AIM OF THE EXERCISE: Transcribe the listing verbatim. Do not carry over any pictures.

DATA LINES:

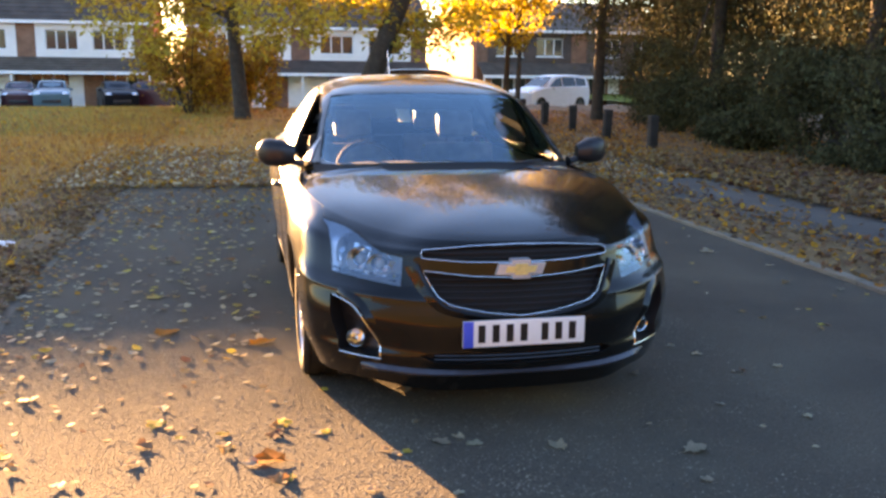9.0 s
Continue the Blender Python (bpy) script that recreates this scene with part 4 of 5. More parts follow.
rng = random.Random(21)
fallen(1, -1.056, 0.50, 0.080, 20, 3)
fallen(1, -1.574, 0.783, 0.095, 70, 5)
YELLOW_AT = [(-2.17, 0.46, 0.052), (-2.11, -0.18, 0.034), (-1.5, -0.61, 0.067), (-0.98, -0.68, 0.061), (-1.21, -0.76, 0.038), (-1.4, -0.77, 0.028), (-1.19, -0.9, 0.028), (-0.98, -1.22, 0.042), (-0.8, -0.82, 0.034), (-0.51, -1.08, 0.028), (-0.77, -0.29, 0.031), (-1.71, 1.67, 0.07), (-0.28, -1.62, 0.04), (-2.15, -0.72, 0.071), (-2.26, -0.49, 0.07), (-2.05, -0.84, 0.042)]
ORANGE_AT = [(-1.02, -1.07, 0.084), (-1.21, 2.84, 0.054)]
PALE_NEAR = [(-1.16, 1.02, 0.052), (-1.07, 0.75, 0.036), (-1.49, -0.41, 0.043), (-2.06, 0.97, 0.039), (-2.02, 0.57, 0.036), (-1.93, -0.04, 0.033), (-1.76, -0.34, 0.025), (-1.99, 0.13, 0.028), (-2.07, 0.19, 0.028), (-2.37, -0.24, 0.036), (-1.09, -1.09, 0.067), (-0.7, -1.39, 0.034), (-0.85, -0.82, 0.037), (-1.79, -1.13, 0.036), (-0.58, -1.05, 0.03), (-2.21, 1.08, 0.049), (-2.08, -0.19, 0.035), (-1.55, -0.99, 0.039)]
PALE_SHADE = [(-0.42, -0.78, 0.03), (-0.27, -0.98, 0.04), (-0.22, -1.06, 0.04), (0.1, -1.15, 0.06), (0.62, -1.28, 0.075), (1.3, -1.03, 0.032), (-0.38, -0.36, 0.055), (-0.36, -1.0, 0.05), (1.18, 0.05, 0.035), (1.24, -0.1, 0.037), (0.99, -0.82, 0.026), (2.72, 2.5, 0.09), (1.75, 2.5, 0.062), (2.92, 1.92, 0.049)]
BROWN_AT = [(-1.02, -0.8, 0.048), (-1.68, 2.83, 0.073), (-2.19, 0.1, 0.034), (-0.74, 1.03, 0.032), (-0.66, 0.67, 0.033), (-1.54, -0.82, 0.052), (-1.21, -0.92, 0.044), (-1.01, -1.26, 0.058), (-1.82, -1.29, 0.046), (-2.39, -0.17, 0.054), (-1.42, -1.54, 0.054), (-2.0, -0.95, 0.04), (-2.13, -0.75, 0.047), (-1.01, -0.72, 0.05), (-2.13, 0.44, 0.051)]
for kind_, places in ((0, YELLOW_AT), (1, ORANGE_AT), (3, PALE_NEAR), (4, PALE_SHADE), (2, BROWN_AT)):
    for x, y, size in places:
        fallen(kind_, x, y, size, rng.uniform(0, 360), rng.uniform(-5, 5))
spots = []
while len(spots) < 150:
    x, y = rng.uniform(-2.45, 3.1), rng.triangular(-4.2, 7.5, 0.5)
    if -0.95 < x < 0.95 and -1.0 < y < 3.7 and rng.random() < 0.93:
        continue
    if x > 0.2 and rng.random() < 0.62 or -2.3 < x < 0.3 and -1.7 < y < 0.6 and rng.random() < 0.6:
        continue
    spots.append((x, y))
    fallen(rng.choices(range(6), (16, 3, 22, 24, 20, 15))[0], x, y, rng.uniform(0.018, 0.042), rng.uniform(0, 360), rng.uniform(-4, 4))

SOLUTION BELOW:
9.0 s
Continue the Blender Python (bpy) script that recreates this scene with part 4 of 5. More parts follow.
rng = random.Random(21)
fallen(1, -1.056, 0.50, 0.080, 20, 3)
fallen(1, -1.574, 0.783, 0.095, 70, 5)
YELLOW_AT = [(-2.17, 0.46, 0.052), (-2.11, -0.18, 0.034), (-1.5, -0.61, 0.067), (-0.98, -0.68, 0.061), (-1.21, -0.76, 0.038), (-1.4, -0.77, 0.028), (-1.19, -0.9, 0.028), (-0.98, -1.22, 0.042), (-0.8, -0.82, 0.034), (-0.51, -1.08, 0.028), (-0.77, -0.29, 0.031), (-1.71, 1.67, 0.07), (-0.28, -1.62, 0.04), (-2.15, -0.72, 0.071), (-2.26, -0.49, 0.07), (-2.05, -0.84, 0.042)]
ORANGE_AT = [(-1.02, -1.07, 0.084), (-1.21, 2.84, 0.054)]
PALE_NEAR = [(-1.16, 1.02, 0.052), (-1.07, 0.75, 0.036), (-1.49, -0.41, 0.043), (-2.06, 0.97, 0.039), (-2.02, 0.57, 0.036), (-1.93, -0.04, 0.033), (-1.76, -0.34, 0.025), (-1.99, 0.13, 0.028), (-2.07, 0.19, 0.028), (-2.37, -0.24, 0.036), (-1.09, -1.09, 0.067), (-0.7, -1.39, 0.034), (-0.85, -0.82, 0.037), (-1.79, -1.13, 0.036), (-0.58, -1.05, 0.03), (-2.21, 1.08, 0.049), (-2.08, -0.19, 0.035), (-1.55, -0.99, 0.039)]
PALE_SHADE = [(-0.42, -0.78, 0.03), (-0.27, -0.98, 0.04), (-0.22, -1.06, 0.04), (0.1, -1.15, 0.06), (0.62, -1.28, 0.075), (1.3, -1.03, 0.032), (-0.38, -0.36, 0.055), (-0.36, -1.0, 0.05), (1.18, 0.05, 0.035), (1.24, -0.1, 0.037), (0.99, -0.82, 0.026), (2.72, 2.5, 0.09), (1.75, 2.5, 0.062), (2.92, 1.92, 0.049)]
BROWN_AT = [(-1.02, -0.8, 0.048), (-1.68, 2.83, 0.073), (-2.19, 0.1, 0.034), (-0.74, 1.03, 0.032), (-0.66, 0.67, 0.033), (-1.54, -0.82, 0.052), (-1.21, -0.92, 0.044), (-1.01, -1.26, 0.058), (-1.82, -1.29, 0.046), (-2.39, -0.17, 0.054), (-1.42, -1.54, 0.054), (-2.0, -0.95, 0.04), (-2.13, -0.75, 0.047), (-1.01, -0.72, 0.05), (-2.13, 0.44, 0.051)]
for kind_, places in ((0, YELLOW_AT), (1, ORANGE_AT), (3, PALE_NEAR), (4, PALE_SHADE), (2, BROWN_AT)):
    for x, y, size in places:
        fallen(kind_, x, y, size, rng.uniform(0, 360), rng.uniform(-5, 5))
spots = []
while len(spots) < 150:
    x, y = rng.uniform(-2.45, 3.1), rng.triangular(-4.2, 7.5, 0.5)
    if -0.95 < x < 0.95 and -1.0 < y < 3.7 and rng.random() < 0.93:
        continue
    if x > 0.2 and rng.random() < 0.62 or -2.3 < x < 0.3 and -1.7 < y < 0.6 and rng.random() < 0.6:
        continue
    spots.append((x, y))
    fallen(rng.choices(range(6), (16, 3, 22, 24, 20, 15))[0], x, y, rng.uniform(0.018, 0.042), rng.uniform(0, 360), rng.uniform(-4, 4))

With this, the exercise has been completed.